Yesterday was Census day. I filled in my name, family, address, education, health, work, religion, ethnicity, sexual identity…
This morning I read the story of Jephthah (Judges 11). His census form would include… Family: ‘His father was Gilead, his mother was a prostitute’. Address: he ‘fled from his brothers and settled in Tob’ . Occupation: a rebel leader, military general and judge.
One of my school assemblies featured a ‘secret picture’. Holding this ‘picture’ with it’s back to the children I described it: ‘It’s a picture of someone that everybody knows’…. Eventually a volunteer would look at my ‘secret picture’. ‘Do you recognise that person?’

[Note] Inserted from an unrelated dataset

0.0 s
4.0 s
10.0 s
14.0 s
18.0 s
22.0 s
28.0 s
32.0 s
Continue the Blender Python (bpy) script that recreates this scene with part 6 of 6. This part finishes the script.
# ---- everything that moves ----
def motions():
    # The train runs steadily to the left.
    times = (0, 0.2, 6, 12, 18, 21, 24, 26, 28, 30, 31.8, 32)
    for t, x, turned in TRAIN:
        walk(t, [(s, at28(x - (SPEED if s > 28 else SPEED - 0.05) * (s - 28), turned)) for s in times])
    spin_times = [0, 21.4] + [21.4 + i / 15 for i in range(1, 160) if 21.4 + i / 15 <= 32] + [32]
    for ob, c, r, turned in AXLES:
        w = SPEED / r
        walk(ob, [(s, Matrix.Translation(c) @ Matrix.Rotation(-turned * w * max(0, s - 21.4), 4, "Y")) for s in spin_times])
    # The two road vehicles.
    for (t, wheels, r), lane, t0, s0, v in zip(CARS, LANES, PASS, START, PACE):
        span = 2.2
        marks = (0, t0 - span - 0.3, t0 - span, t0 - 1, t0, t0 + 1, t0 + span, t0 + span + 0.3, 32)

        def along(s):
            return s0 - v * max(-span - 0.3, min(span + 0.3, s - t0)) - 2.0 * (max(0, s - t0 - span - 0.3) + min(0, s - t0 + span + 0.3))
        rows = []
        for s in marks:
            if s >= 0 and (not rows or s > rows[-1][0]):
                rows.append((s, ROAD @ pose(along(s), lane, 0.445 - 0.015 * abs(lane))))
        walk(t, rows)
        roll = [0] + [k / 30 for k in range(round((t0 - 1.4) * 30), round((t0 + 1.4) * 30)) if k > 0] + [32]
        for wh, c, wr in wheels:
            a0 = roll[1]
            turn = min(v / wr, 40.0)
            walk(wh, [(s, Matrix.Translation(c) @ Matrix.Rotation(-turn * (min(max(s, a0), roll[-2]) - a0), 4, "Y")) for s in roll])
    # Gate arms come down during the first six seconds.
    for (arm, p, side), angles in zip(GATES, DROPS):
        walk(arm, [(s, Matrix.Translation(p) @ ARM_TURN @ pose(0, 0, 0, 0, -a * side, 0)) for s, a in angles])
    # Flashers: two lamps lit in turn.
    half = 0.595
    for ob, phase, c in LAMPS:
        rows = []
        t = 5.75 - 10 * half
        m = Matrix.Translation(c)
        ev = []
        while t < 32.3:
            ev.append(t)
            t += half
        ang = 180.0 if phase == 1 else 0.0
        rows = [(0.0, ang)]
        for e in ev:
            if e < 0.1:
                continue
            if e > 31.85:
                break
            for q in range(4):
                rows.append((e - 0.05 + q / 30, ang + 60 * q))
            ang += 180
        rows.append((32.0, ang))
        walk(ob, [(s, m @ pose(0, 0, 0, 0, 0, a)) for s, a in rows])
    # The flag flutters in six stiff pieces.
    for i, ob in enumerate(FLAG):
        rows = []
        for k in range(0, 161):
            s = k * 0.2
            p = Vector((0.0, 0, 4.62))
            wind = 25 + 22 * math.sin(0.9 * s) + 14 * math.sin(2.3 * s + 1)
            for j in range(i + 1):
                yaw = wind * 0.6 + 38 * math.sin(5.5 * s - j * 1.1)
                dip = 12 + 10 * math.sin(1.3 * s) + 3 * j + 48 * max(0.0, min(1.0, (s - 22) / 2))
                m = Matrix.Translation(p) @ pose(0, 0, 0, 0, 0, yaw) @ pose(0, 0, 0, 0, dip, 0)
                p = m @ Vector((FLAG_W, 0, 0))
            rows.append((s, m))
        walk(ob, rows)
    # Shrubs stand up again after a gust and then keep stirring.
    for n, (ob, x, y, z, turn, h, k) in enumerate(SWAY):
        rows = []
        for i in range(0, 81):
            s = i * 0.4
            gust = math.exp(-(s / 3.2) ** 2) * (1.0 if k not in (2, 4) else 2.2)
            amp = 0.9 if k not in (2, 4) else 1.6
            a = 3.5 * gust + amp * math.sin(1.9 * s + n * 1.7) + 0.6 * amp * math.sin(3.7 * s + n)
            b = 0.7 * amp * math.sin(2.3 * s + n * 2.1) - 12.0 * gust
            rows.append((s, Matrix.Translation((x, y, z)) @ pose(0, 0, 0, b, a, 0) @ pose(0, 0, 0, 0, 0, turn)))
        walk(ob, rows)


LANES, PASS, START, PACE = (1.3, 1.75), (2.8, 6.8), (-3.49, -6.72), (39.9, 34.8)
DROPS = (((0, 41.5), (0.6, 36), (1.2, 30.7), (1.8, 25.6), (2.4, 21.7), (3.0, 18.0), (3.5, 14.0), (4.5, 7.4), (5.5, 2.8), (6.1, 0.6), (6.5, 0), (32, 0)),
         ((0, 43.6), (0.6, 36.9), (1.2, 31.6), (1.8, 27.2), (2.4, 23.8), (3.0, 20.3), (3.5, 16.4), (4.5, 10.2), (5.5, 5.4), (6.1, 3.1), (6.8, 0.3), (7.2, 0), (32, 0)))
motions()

They always did. They were looking in a mirror.
Like the census the mirror shows the real me… teenage spots, senior wrinkles, grey hairs… Choosing not to look in the mirror doesn’t change what I look like.
Yesterday a good friend was looking in her mirror. She’s weary with her church that has shown little life or concern in the last year. She’s talking to her daughter and son-in-law who are going through a tough time in their marriage.

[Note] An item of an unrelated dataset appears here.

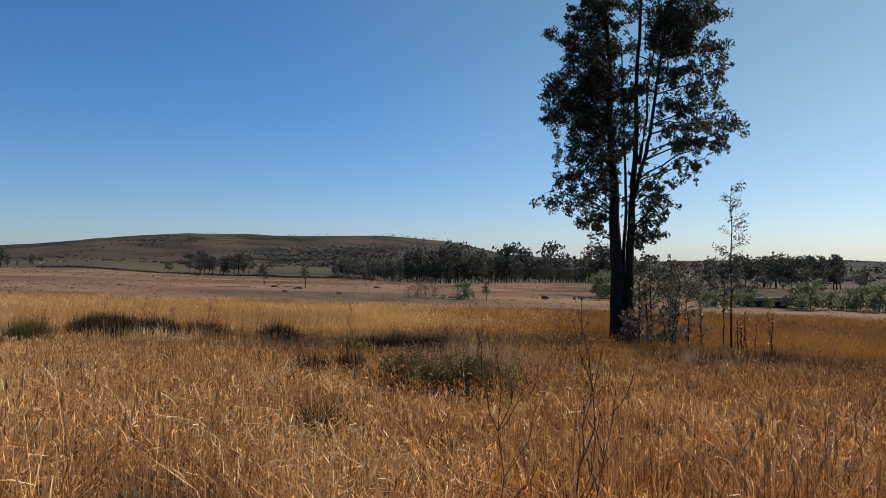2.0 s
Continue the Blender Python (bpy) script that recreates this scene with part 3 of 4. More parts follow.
patch("dark_forbs", SHADETHATCH, 45, 2.5, 13.6, 0.8, 0.5, 900, 0.55, 0.012, 0.8, "dark blades standing in for the shade of a gap in the grass")
patch("dark_forbs", SHADETHATCH, 49, 0.2, 7.5, 1.4, 0.3, 1500, 0.5, 0.008, 0.9, "dark blades standing in for the shade of a gap in the grass")
patch("grey_forbs", GREYGRASS, 46, -12, 4.65, 3.6, 0.35, 2600, 0.5, 0.0055, 2.0, "grey dead forbs in the foreground")
patch("grey_forbs", GREYGRASS, 47, -6.5, 4.5, 2.6, 0.25, 1300, 0.42, 0.006, 1.5, "grey dead forbs in the foreground")

patch("dark_forbs", SHADETHATCH, 56, -11.5, 4.75, 3.4, 0.3, 1500, 0.46, 0.006, 1.8, "low dark blades among the grey forbs in the foreground")
patch("dark_forbs", SHADETHATCH, 57, -6.5, 4.35, 2.2, 0.25, 1000, 0.42, 0.006, 1.8, "low dark blades among the grey forbs in the foreground")
patch("golden_tuft", GOLD, 58, 21.5, 5.6, 5, 0.9, 2200, 0.82, 0.007, 1.0, "taller orange grass leaning up from the foreground")
patch("golden_tuft", GOLD, 59, 35, 5.0, 6, 0.9, 1700, 0.78, 0.007, 1.0, "taller orange grass leaning up from the foreground")
trng = random.Random(88)
for k in range(26):
    patch("brown_tuft", PLUME if k % 3 else SHADETHATCH, 600 + k, trng.uniform(-45, 12), trng.uniform(9, 23), 0.55, 0.16, trng.randrange(160, 340), trng.uniform(0.55, 0.85), 0.007, 1.5, "brown withered tuft standing in the golden grass")

# a dark hedge line along the hill's foot
frng = np.random.default_rng(45)
haz = np.sort(frng.uniform(-19, 4, 420))
hedge = np.array([tuple(spot(float(a), 372 + 14 * math.sin(a) + 40 * smooth((a + 12) / 16)) + Vector((0, 0, 0.35))) for a in haz])
v, q = leaf_cards(frng, hedge, np.array([[1.3, 1.3, 0.5]] * len(hedge)), 5200, 0.7, 0.0, 0.8)
tagged(soup("hedge_line", v, q, [], SCRUB), "low dark hedge line along the hill's foot", "hedge", kind="stuff")


# ---- trees ----
def far_tree(seed, height, spread, bare, leaves, leaf_mat, bark, card, slim=0.7):
    """A gum tree at the origin: trunk with limbs, and a ragged crown of leaf clumps."""
    rng, nrng = random.Random(seed), np.random.default_rng(seed)
    bm = bmesh.new()
    top = Vector((rng.uniform(-0.06, 0.06) * height, rng.uniform(-0.06, 0.06) * height, height * 0.9))
    spine = bend(Vector((0, 0, -0.3)), top, 0, height * 0.015, 7, rng)
    tube(bm, spine, [height * 0.02 * (1 - 0.85 * i / 7) + 0.02 for i in range(8)], 5)
    centres, radii = [], []
    for i in range(15):
        s = bare + (0.97 - bare) * (i + rng.random() * 0.8) / 15
        k = min(6, int(s * 7))
        a = spine[k].lerp(spine[k + 1], s * 7 - k)
        ang = i * 2.4 + rng.uniform(-0.5, 0.5)
        reach = spread * rng.uniform(0.55, 1.0) * math.sin(math.pi * (0.28 + 0.58 * (s - bare) / (1 - bare))) ** 0.6
        b = a + Vector((math.cos(ang) * reach, math.sin(ang) * reach, reach * rng.uniform(0.0, 0.5)))
        tube(bm, bend(a, b, 0.08 * reach, 0.05 * reach, 2, rng), [height * 0.006 * (1 - 0.8 * j / 2) + 0.012 for j in range(3)], 3)
        for f in (0.5, 1.0):
            rr = spread * rng.uniform(0.26, 0.46)
            centres.append(a.lerp(b, f) + Vector((0, 0, rng.uniform(-0.1, 0.4) * rr)))
            radii.append((rr, rr, rr * rng.uniform(0.6, 0.85)))
    centres.append(top)
    radii.append((spread * 0.35, spread * 0.35, spread * 0.4))
    thing = new("tree")
    part("trunk", bm, bark, thing, smooth_shade=True)
    v, q = leaf_cards(nrng, [tuple(c) for c in centres], radii, leaves, card, 0.3, slim)
    soup("crown", v, q, [], leaf_mat, thing)
    return thing


def stand(pattern, az, r, scale, turn, label, group="", category="tree", wide=1.0):
    x, y, z = spot(az, r, 0.05)
    t = copy_thing(pattern, pose(x, y, z, 0, 0, turn))
    t.scale = (scale * wide, scale * wide, scale)
    return tagged(t, label, category, group)


def discard(thing):
    for o in (*thing.children_recursive, thing):
        bpy.data.objects.remove(o)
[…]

Family and church are very sad and complicated. She says: ‘I hope and pray that something may break through before either/both are completely worn out.’
Another friend, looking in his mirror, writes of imminent chemotherapy: ‘…ten 3-weekly cycles of infusion, with similar side-effects to last time. That will presumably mean I will feel unwell for 50% of the time…’
I complete the national census and send it off; looking in my mirror I complete my personal census – family, health, feelings, future; I reflect on what’s invisible and spiritual, my faith, hope and love.
Hundreds of years after he died Jephthah’s name was written in a ‘post-mortem census’… famous heroes from Jewish history who were commended for their faith… ‘Faith is being sure of what we hope for and certain of what we do not see.’